RAW DATA.
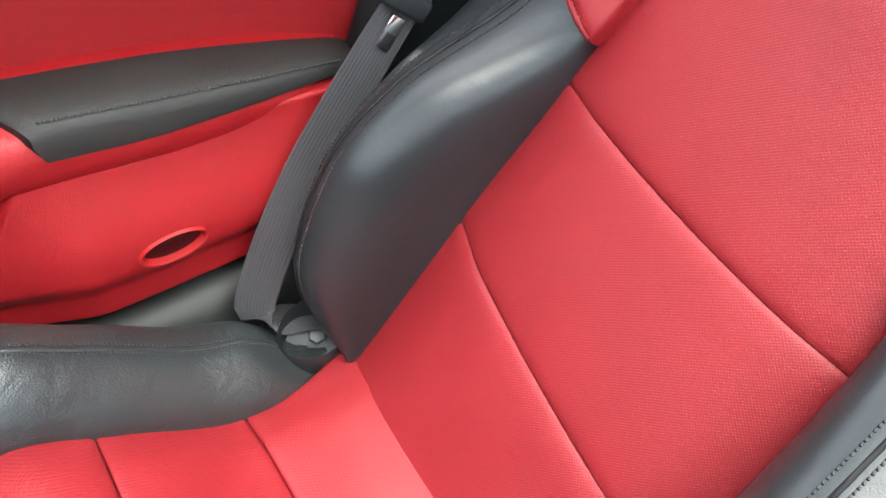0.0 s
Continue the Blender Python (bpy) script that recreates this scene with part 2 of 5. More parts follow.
def ground_material():
    """Snow with a band of wet asphalt beside the car."""
    m, n, l, b = node_material("snow_and_wet_asphalt")
    tc = n.new("ShaderNodeTexCoord")
    sep = n.new("ShaderNodeSeparateXYZ")
    l.new(tc.outputs["Object"], sep.inputs[0])
    wob = n.new("ShaderNodeTexNoise")
    wob.inputs["Scale"].default_value, wob.inputs["Detail"].default_value = 0.7, 6.0
    l.new(tc.outputs["Object"], wob.inputs["Vector"])
    edge = n.new("ShaderNodeMath")
    edge.operation = "MULTIPLY_ADD"
    edge.inputs[1].default_value = 1.3
    l.new(wob.outputs["Fac"], edge.inputs[0])
    l.new(sep.outputs["Y"], edge.inputs[2])
    mask = n.new("ShaderNodeMapRange")
    mask.inputs["From Min"].default_value, mask.inputs["From Max"].default_value = 10.92, 10.97
    l.new(edge.outputs[0], mask.inputs["Value"])
    dirt = n.new("ShaderNodeTexNoise")
    dirt.inputs["Scale"].default_value, dirt.inputs["Detail"].default_value = 3.0, 8.0
    l.new(tc.outputs["Object"], dirt.inputs["Vector"])
    wet = n.new("ShaderNodeValToRGB")
    wet.color_ramp.elements[0].color, wet.color_ramp.elements[1].color = (0.29, 0.27, 0.23, 1), (0.52, 0.49, 0.43, 1)
    wet.color_ramp.elements[0].position, wet.color_ramp.elements[1].position = 0.35, 0.7
    l.new(dirt.outputs["Fac"], wet.inputs["Fac"])
    snow = n.new("ShaderNodeValToRGB")
    snow.color_ramp.elements[0].color, snow.color_ramp.elements[1].color = (0.62, 0.63, 0.66, 1), (0.85, 0.86, 0.88, 1)
    snow.color_ramp.elements[0].position, snow.color_ramp.elements[1].position = 0.3, 0.55
    l.new(dirt.outputs["Fac"], snow.inputs["Fac"])
    mix = n.new("ShaderNodeMix")
    mix.data_type = "RGBA"
    l.new(mask.outputs["Result"], mix.inputs["Factor"])
    l.new(wet.outputs["Color"], mix.inputs[6])
    l.new(snow.outputs["Color"], mix.inputs[7])
    l.new(mix.outputs[2], b.inputs["Base Color"])
    band = n.new("ShaderNodeMapRange")
    band.inputs["From Min"].default_value, band.inputs["From Max"].default_value = 10.1, 10.3
    l.new(edge.outputs[0], band.inputs["Value"])
    pools = n.new("ShaderNodeTexNoise")
    pools.inputs["Scale"].default_value = 0.35
    l.new(tc.outputs["Object"], pools.inputs["Vector"])
    pool = n.new("ShaderNodeMapRange")
    pool.inputs["From Min"].default_value, pool.inputs["From Max"].default_value = 0.46, 0.50
    l.new(pools.outputs["Fac"], pool.inputs["Value"])
    wetness = n.new("ShaderNodeMath")
    wetness.operation = "MULTIPLY"
    l.new(band.outputs["Result"], wetness.inputs[0])
    l.new(pool.outputs["Result"], wetness.inputs[1])
    dry = n.new("ShaderNodeMapRange")
    dry.inputs["To Min"].default_value, dry.inputs["To Max"].default_value = 0.45, 0.03
    l.new(wetness.outputs[0], dry.inputs["Value"])
    rough = n.new("ShaderNodeMapRange")
    l.new(dry.outputs["Result"], rough.inputs["To Min"])
    rough.inputs["To Max"].default_value = 0.85
    l.new(mask.outputs["Result"], rough.inputs["Value"])
    l.new(rough.outputs["Result"], b.inputs["Roughness"])
    bump = n.new("ShaderNodeBump")
    bump.inputs["Distance"].default_value = 0.05
    l.new(dirt.outputs["Fac"], bump.inputs["Height"])
    l.new(bump.outputs["Normal"], b.inputs["Normal"])
    return m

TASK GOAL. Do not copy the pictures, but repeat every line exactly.

RESPONSE TO THIS EXERCISE.
0.0 s
Continue the Blender Python (bpy) script that recreates this scene with part 2 of 5. More parts follow.
def ground_material():
    """Snow with a band of wet asphalt beside the car."""
    m, n, l, b = node_material("snow_and_wet_asphalt")
    tc = n.new("ShaderNodeTexCoord")
    sep = n.new("ShaderNodeSeparateXYZ")
    l.new(tc.outputs["Object"], sep.inputs[0])
    wob = n.new("ShaderNodeTexNoise")
    wob.inputs["Scale"].default_value, wob.inputs["Detail"].default_value = 0.7, 6.0
    l.new(tc.outputs["Object"], wob.inputs["Vector"])
    edge = n.new("ShaderNodeMath")
    edge.operation = "MULTIPLY_ADD"
    edge.inputs[1].default_value = 1.3
    l.new(wob.outputs["Fac"], edge.inputs[0])
    l.new(sep.outputs["Y"], edge.inputs[2])
    mask = n.new("ShaderNodeMapRange")
    mask.inputs["From Min"].default_value, mask.inputs["From Max"].default_value = 10.92, 10.97
    l.new(edge.outputs[0], mask.inputs["Value"])
    dirt = n.new("ShaderNodeTexNoise")
    dirt.inputs["Scale"].default_value, dirt.inputs["Detail"].default_value = 3.0, 8.0
    l.new(tc.outputs["Object"], dirt.inputs["Vector"])
    wet = n.new("ShaderNodeValToRGB")
    wet.color_ramp.elements[0].color, wet.color_ramp.elements[1].color = (0.29, 0.27, 0.23, 1), (0.52, 0.49, 0.43, 1)
    wet.color_ramp.elements[0].position, wet.color_ramp.elements[1].position = 0.35, 0.7
    l.new(dirt.outputs["Fac"], wet.inputs["Fac"])
    snow = n.new("ShaderNodeValToRGB")
    snow.color_ramp.elements[0].color, snow.color_ramp.elements[1].color = (0.62, 0.63, 0.66, 1), (0.85, 0.86, 0.88, 1)
    snow.color_ramp.elements[0].position, snow.color_ramp.elements[1].position = 0.3, 0.55
    l.new(dirt.outputs["Fac"], snow.inputs["Fac"])
    mix = n.new("ShaderNodeMix")
    mix.data_type = "RGBA"
    l.new(mask.outputs["Result"], mix.inputs["Factor"])
    l.new(wet.outputs["Color"], mix.inputs[6])
    l.new(snow.outputs["Color"], mix.inputs[7])
    l.new(mix.outputs[2], b.inputs["Base Color"])
    band = n.new("ShaderNodeMapRange")
    band.inputs["From Min"].default_value, band.inputs["From Max"].default_value = 10.1, 10.3
    l.new(edge.outputs[0], band.inputs["Value"])
    pools = n.new("ShaderNodeTexNoise")
    pools.inputs["Scale"].default_value = 0.35
    l.new(tc.outputs["Object"], pools.inputs["Vector"])
    pool = n.new("ShaderNodeMapRange")
    pool.inputs["From Min"].default_value, pool.inputs["From Max"].default_value = 0.46, 0.50
    l.new(pools.outputs["Fac"], pool.inputs["Value"])
    wetness = n.new("ShaderNodeMath")
    wetness.operation = "MULTIPLY"
    l.new(band.outputs["Result"], wetness.inputs[0])
    l.new(pool.outputs["Result"], wetness.inputs[1])
    dry = n.new("ShaderNodeMapRange")
    dry.inputs["To Min"].default_value, dry.inputs["To Max"].default_value = 0.45, 0.03
    l.new(wetness.outputs[0], dry.inputs["Value"])
    rough = n.new("ShaderNodeMapRange")
    l.new(dry.outputs["Result"], rough.inputs["To Min"])
    rough.inputs["To Max"].default_value = 0.85
    l.new(mask.outputs["Result"], rough.inputs["Value"])
    l.new(rough.outputs["Result"], b.inputs["Roughness"])
    bump = n.new("ShaderNodeBump")
    bump.inputs["Distance"].default_value = 0.05
    l.new(dirt.outputs["Fac"], bump.inputs["Height"])
    l.new(bump.outputs["Normal"], b.inputs["Normal"])
    return m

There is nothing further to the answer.